Wondering... when do baby chis' ears usually stand up? Tino's are still floppy... he's almost 9 weeks... they only stand up when he's listening real hard :director: He looks more like a chihuahua when they do!

bekah :wink:


----------



## Kari (May 13, 2004)

Your Tino looks very similar to my baby Mr. Peepers. My baby's ears don't stand fully either. Recently his right ear went fully up, but not for long. Also the other day both ears went straight up, but then down again. He is 4months old now. I've read that if they aren't up by 6 months, they probably won't ever.


----------



## OzzyAndLilysMom (Mar 9, 2004)

it can also be to do with teething as he is at that age now, so it is just wait and see at the moment :wave:


----------



## jenjohnston02 (May 2, 2004)

*chihuahua ears!*

it can take chihuahuas up to a year for there ears to stand up.  
thay usually don't but they can take that long.


----------



## absolethe (Apr 18, 2004)

Seems like most of the time the black-and-tan or tricolors take longer. As if all black-and-tans are born with "take forever for my ears to stand up" genes too.


----------



## [email protected] (May 10, 2004)

Elmo is a balck and tan and his ears were up from the day he came home aged 9 weeks.
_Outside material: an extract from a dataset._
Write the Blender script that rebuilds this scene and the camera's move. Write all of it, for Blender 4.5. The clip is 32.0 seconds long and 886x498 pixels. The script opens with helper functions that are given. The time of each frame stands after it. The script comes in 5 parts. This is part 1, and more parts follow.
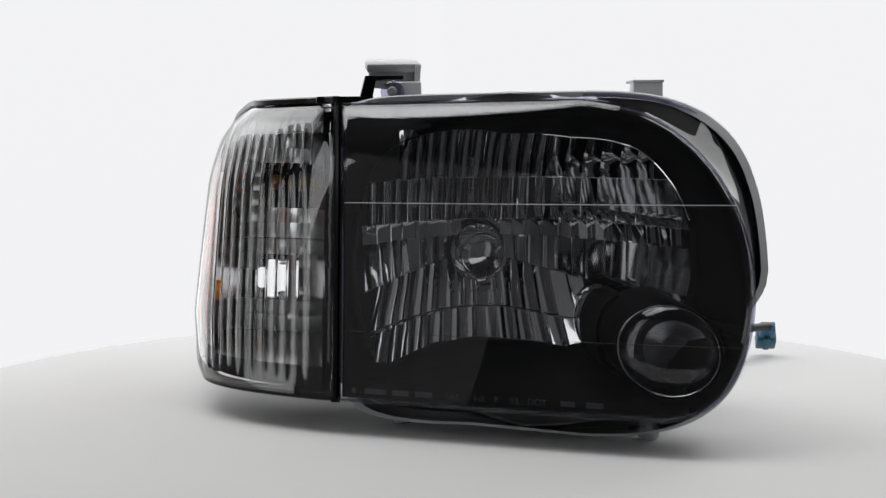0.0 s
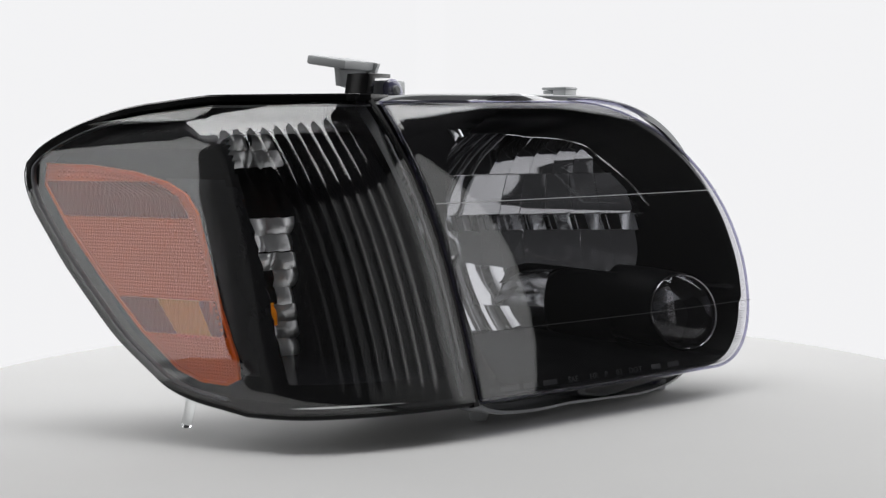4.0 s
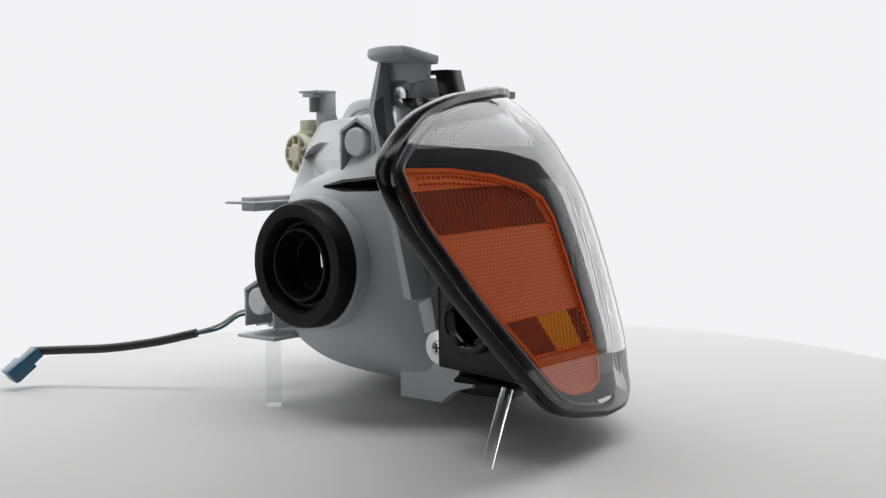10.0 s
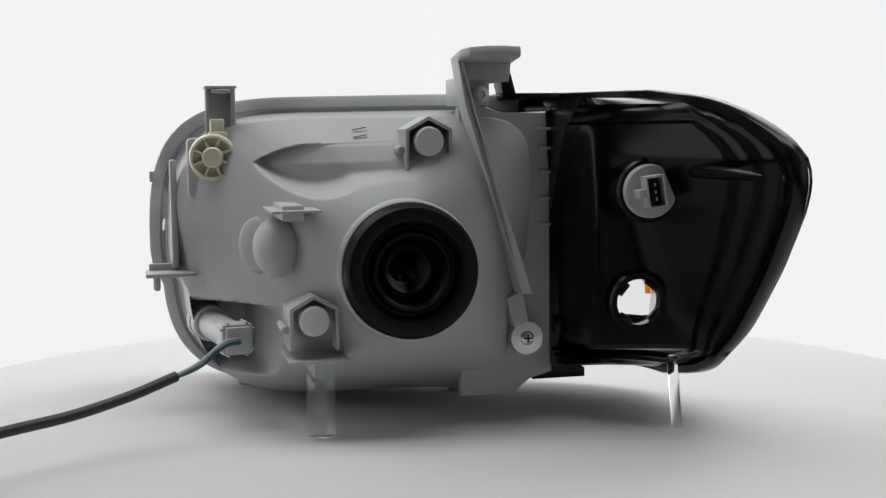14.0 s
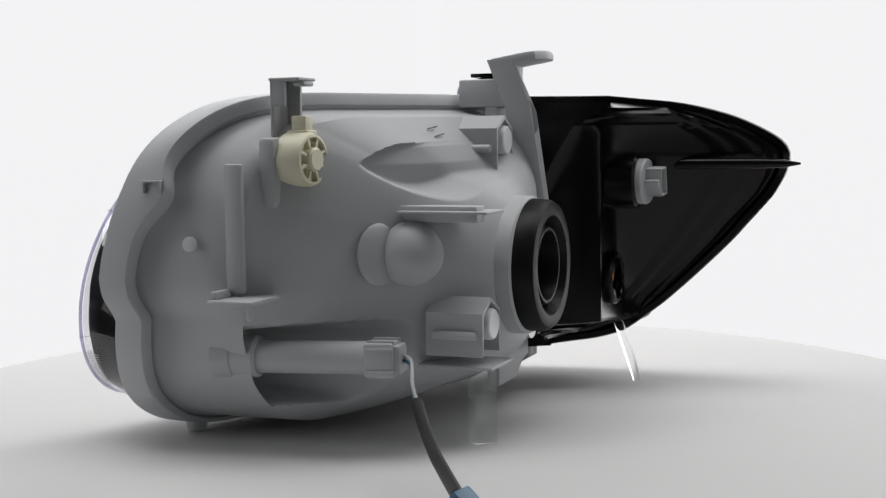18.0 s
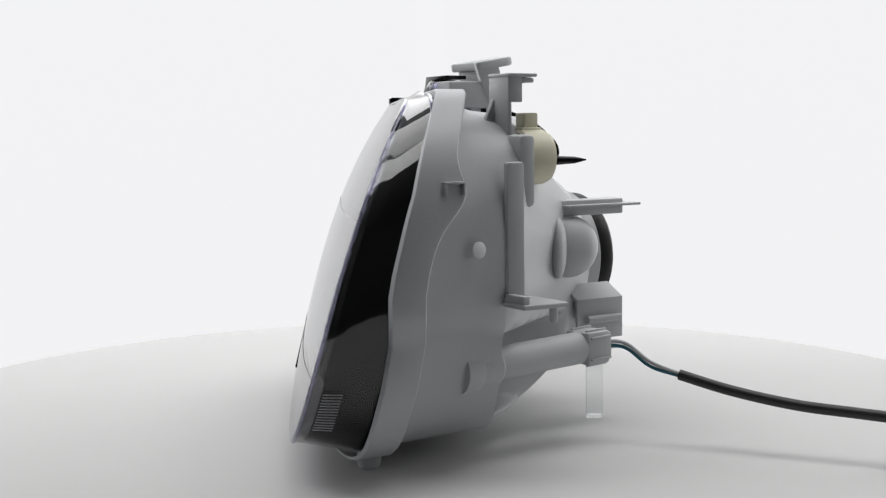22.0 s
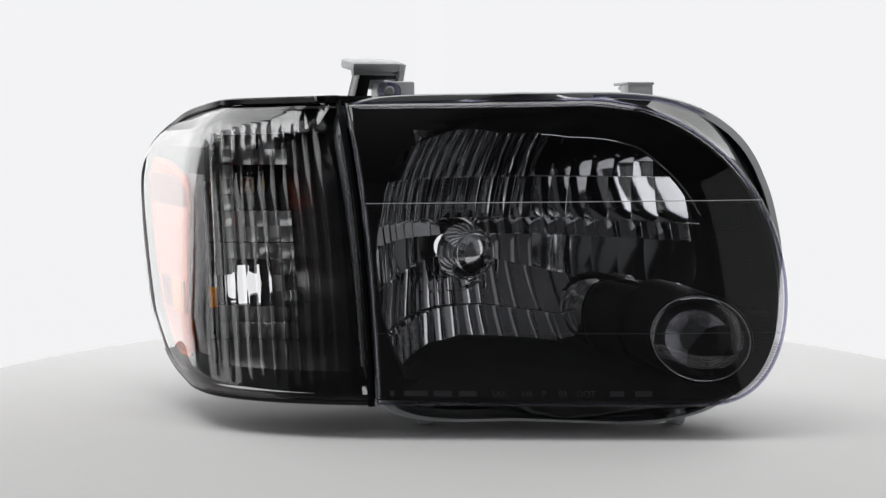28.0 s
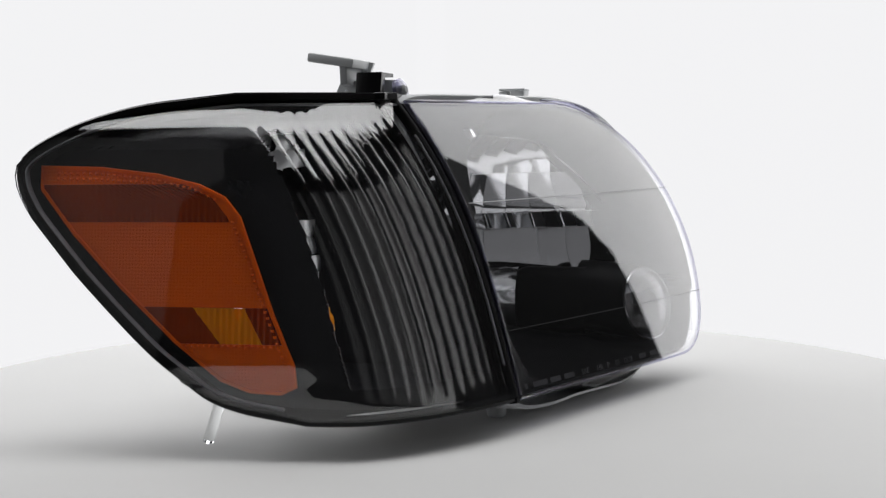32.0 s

I don't think its a problem of they dont ever stand up but ive read that if they're not up by 6 months they probably never will be.


----------



## biscuits (May 27, 2004)

Any reason why the ears simply won't stand? ONe of my chi is currently 8 months and the ears are still down


----------



## CuddleMeChi (Apr 29, 2004)

No noreason in particular. it has to do with the cartilidge in the ears.

Although I have heard that long coats sometimes take way longer to get the ears up because the longer hair on the ears makes them heavier


----------



## NoahFL (May 14, 2004)

Zeus' (short hair blue) last ear finally popped up when he was about 5 months old.


----------